I do remember when the Gulf War began though, 5th grade.

tarabenet
01-30-2006, 11:49 PM
Jeanne, I remember the landing and moonwalk. I was staying with my grandparents, and I wanted my grandmother to tuck me in and read me a story, but she didn't want to miss the landing. So I dozed off and on through the TV coverage.
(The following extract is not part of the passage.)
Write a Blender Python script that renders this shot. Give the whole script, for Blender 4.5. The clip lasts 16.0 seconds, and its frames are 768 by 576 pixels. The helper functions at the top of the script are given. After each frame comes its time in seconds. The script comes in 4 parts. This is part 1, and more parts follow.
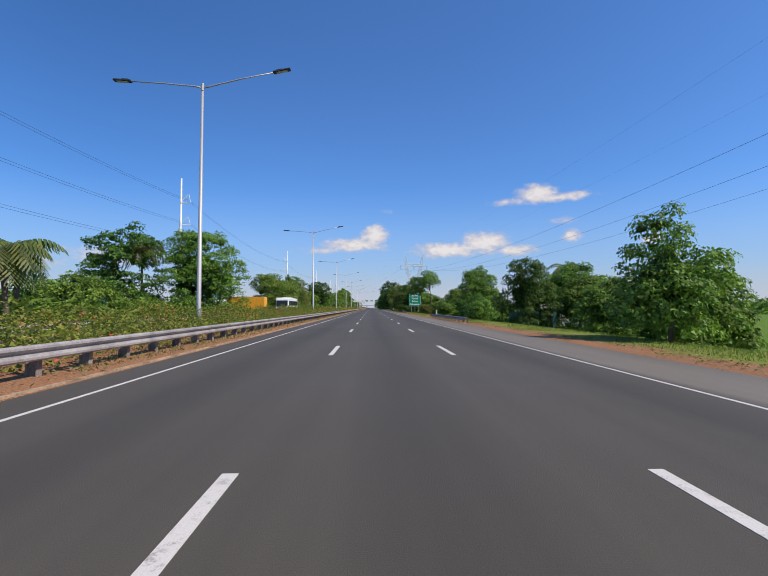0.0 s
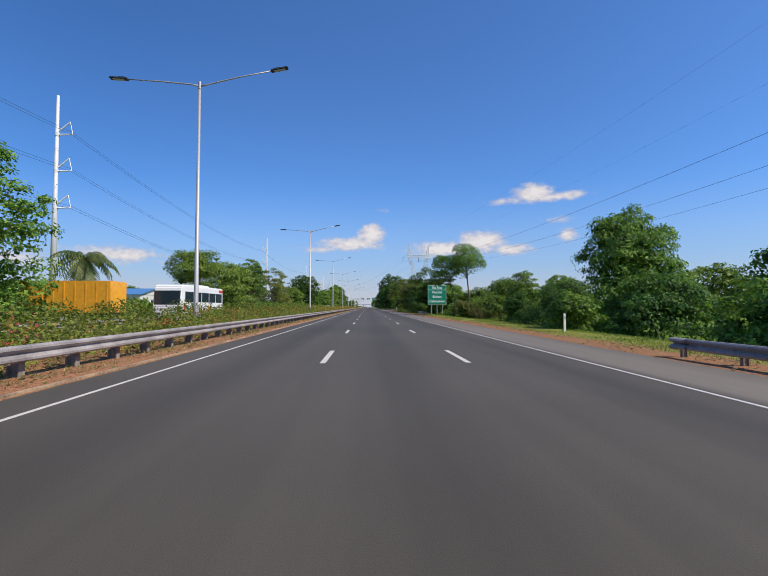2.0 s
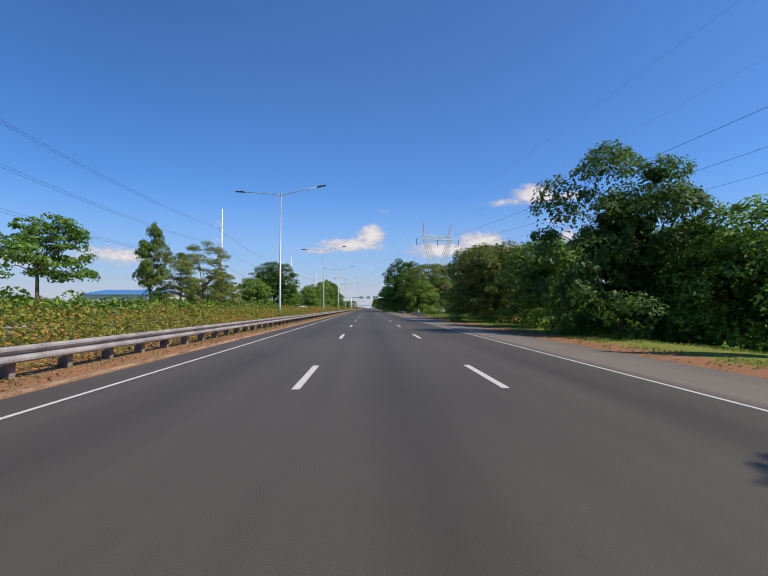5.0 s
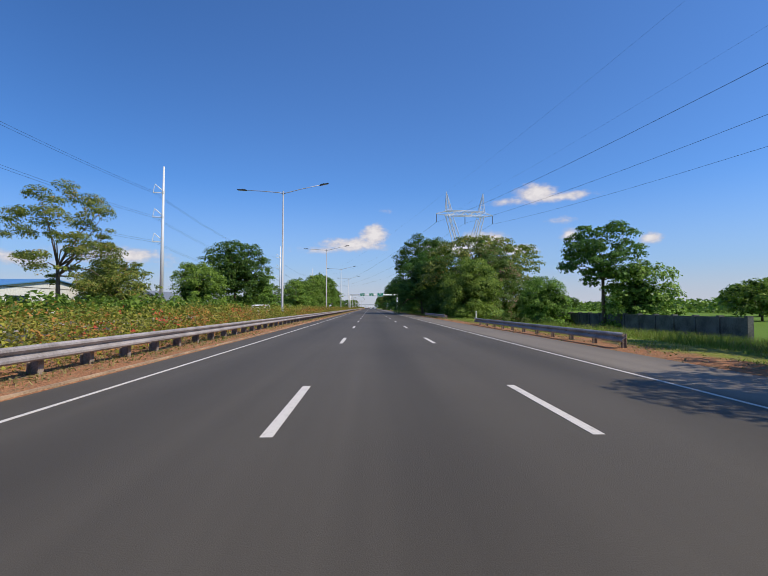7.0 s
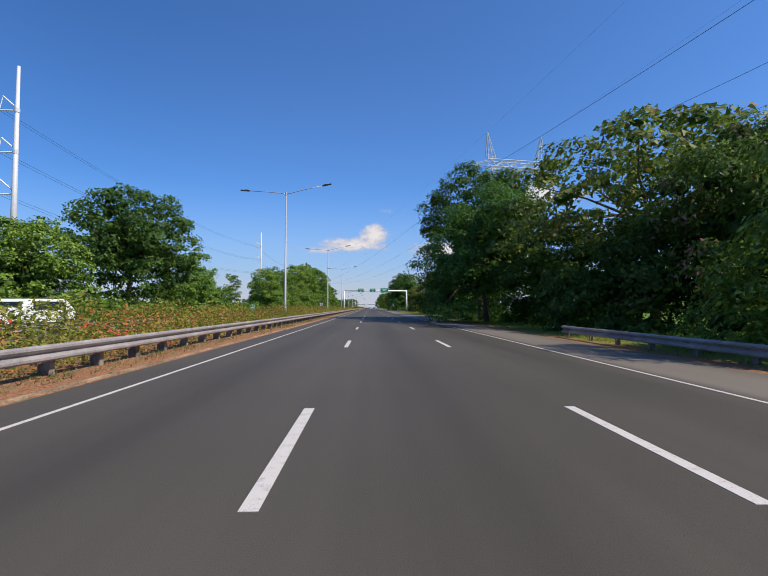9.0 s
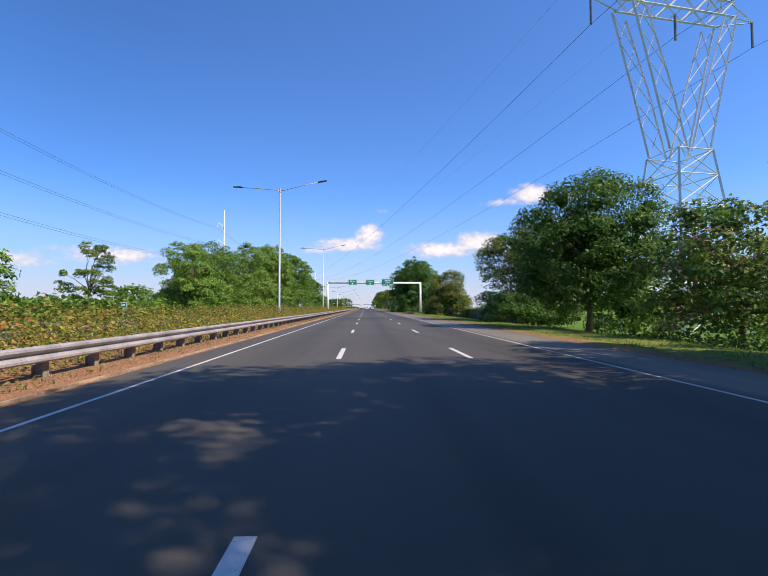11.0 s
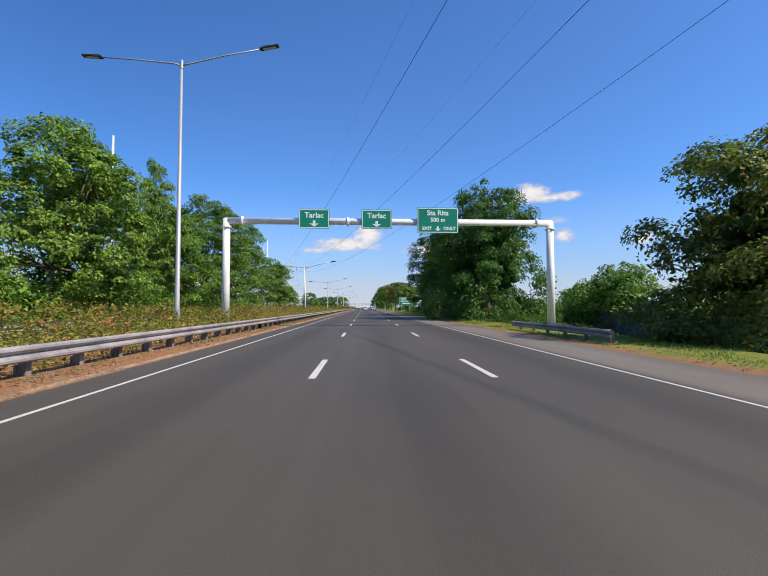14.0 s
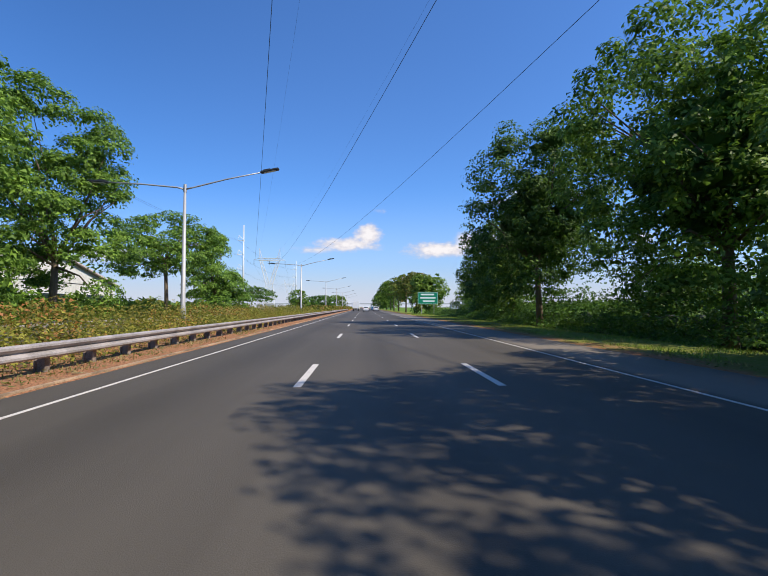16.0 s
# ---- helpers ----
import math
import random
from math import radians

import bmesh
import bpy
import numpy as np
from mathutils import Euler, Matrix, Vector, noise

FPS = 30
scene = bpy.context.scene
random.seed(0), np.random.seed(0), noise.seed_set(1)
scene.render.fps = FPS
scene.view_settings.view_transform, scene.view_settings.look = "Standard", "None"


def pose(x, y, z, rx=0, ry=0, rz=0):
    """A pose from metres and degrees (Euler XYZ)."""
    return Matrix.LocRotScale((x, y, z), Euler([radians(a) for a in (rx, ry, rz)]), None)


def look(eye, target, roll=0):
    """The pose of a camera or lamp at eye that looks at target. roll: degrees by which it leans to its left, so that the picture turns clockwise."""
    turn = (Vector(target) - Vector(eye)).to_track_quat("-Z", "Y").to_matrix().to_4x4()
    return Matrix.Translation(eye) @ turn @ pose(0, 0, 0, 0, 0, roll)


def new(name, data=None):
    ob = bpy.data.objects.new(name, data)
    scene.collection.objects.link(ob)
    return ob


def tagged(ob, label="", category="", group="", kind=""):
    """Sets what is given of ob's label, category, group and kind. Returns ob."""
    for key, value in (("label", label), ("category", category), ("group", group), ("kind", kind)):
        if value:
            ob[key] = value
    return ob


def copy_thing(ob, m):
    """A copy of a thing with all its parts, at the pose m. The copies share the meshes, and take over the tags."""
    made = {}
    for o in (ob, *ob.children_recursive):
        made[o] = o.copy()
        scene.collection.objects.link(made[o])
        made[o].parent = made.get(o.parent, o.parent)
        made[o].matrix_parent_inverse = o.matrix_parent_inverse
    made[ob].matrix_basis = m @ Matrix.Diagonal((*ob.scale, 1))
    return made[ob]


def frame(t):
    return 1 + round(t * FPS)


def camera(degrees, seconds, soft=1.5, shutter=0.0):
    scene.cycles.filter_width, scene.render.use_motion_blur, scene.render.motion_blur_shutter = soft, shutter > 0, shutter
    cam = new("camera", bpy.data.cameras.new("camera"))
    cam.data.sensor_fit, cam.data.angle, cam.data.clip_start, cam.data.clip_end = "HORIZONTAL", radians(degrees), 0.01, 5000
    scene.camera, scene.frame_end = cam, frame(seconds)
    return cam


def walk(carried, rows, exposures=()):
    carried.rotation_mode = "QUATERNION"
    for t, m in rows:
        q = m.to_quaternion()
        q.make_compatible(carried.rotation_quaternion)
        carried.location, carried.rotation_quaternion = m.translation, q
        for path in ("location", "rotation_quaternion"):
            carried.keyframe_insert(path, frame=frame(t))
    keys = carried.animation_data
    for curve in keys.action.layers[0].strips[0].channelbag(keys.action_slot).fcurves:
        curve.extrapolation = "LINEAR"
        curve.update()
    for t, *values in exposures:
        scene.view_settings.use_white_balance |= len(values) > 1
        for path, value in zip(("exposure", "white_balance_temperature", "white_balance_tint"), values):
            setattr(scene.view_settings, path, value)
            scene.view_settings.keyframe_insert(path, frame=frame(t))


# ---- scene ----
# ---- camera ----
cam = camera(80.9, 16.0, soft=0.9)
EYE = 1.33
# seconds, metres to the right, metres along the road, yaw, pitch, roll
DRIVE = [
    (0.0, 0.07, 0.0, -1.68, 2.49, 0.0), (0.5, 0.04, 13.4, -1.87, 2.67, 0.0), (1.0, 0.01, 25.9, -1.99, 2.49, 0.0),
    (1.5, 0.0, 37.6, -1.99, 2.49, 0.0), (2.0, 0.0, 50.0, -2.12, 2.37, 0.0), (2.5, 0.03, 62.3, -2.12, 2.49, 0.0),
    (3.0, 0.07, 75.0, -2.18, 2.37, 0.0), (3.5, 0.10, 88.2, -2.18, 2.49, 0.0), (4.0, 0.12, 100.8, -2.18, 2.49, 0.0),
    (6.5, 0.07, 162.9, -1.87, 2.49, 0.0), (7.0, 0.01, 176.0, -1.80, 2.45, 0.0), (7.5, -0.04, 188.5, -1.80, 2.43, 0.0),
    (8.0, -0.16, 200.9, -1.74, 2.43, 0.0), (8.5, -0.22, 213.1, -1.74, 2.43, 0.0), (11.0, -0.36, 277.0, -2.37, 2.45, 0.0),
    (11.5, -0.32, 289.0, -2.37, 2.45, 0.0), (12.0, -0.28, 301.3, -2.37, 2.45, 0.0), (12.5, -0.25, 313.9, -2.50, 2.45, 0.0),
    (13.0, -0.25, 326.6, -2.55, 2.43, 0.0), (13.5, -0.15, 339.6, -2.55, 2.43, 0.0), (14.0, -0.08, 352.2, -2.55, 2.43, 0.0),
    (14.5, 0.0, 364.6, -2.55, 2.43, 0.0), (15.0, 0.02, 376.6, -2.55, 2.43, 0.0), (15.5, 0.08, 388.8, -2.55, 2.43, 0.0),
    (16.0, 0.06, 401.1, -2.55, 2.43, 0.0),
]
walk(cam, [(t, pose(x, y, EYE, 90 + p, r, w)) for t, x, y, w, p, r in DRIVE],
     exposures=[(0.0, 0.0, 6500, 10), (8.5, 0.0, 6500, 10), (10.6, 0.2, 6500, 10), (11.0, 0.36, 6500, 14), (11.4, 0.9, 6500, 24), (12.0, 0.76, 6500, 18),
                (12.5, 0.36, 6500, 12), (13.0, 0.14, 6500, 10), (13.5, 0.18, 6500, 10), (14.5, 0.22, 6500, 10), (16.0, 0.28, 6500, 10)])

# ---- light ----
SUN_WAY = Vector((5.5, -2.7, 6.5)).normalized()
SUN_ELEVATION = math.asin(SUN_WAY.z)
SUN_ROTATION = math.atan2(SUN_WAY.x, SUN_WAY.y)
sun_data = bpy.data.lights.new("sun", "SUN")
sun_data.energy, sun_data.angle, sun_data.color = 5.0, radians(0.53), (1.0, 0.90, 0.74)
new("sun", sun_data).matrix_world = look(SUN_WAY * 100, (0, 0, 0))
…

When the Challenger exploded, I was in college. When Columbia exploded, I was running for a phone trying to make sure my parents weren't in the debris field, because it went right over their place as it was blowing apart.

missiethegal
02-01-2006, 01:18 AM
I sorta remember it... that was the same week my little sister was born, a much more memorable event-- I must say. I do remember being at my grandma's house and watching it replay on the news. I was in 1st grade-- (but I am now dealing with the idea that my baby sister is already 20!!)

kep
02-01-2006, 02:40 AM
I guess I *am* one of the younger mom's here! I was also 6, and just starting first grade. My teacher never mentioned it, and my Mom didn't tell me or my little brother about it at all. I found out about it a few years later.

Kelli
Mama to Luke
4.2003

Sarah1
02-02-2006, 12:33 PM
I was in Mrs. Guinyard's math class (7th grade) and we were in the library that day. The principal came on the intercom, told us what happened and there was a moment of silence. It was chilling. I'll never forget that.

starrynight
02-02-2006, 02:29 PM
I was a toddler and have no memories of when it happened. I do recall hearing about it later in my childhood from my mom and teachers in school.

jerseygirl07067
02-03-2006, 12:02 AM
History class, I was in 11th grade. DH actually watched the takeoff while walking to class, he was a freshman in college in central FL (UCF) and noticed it didn't look "right".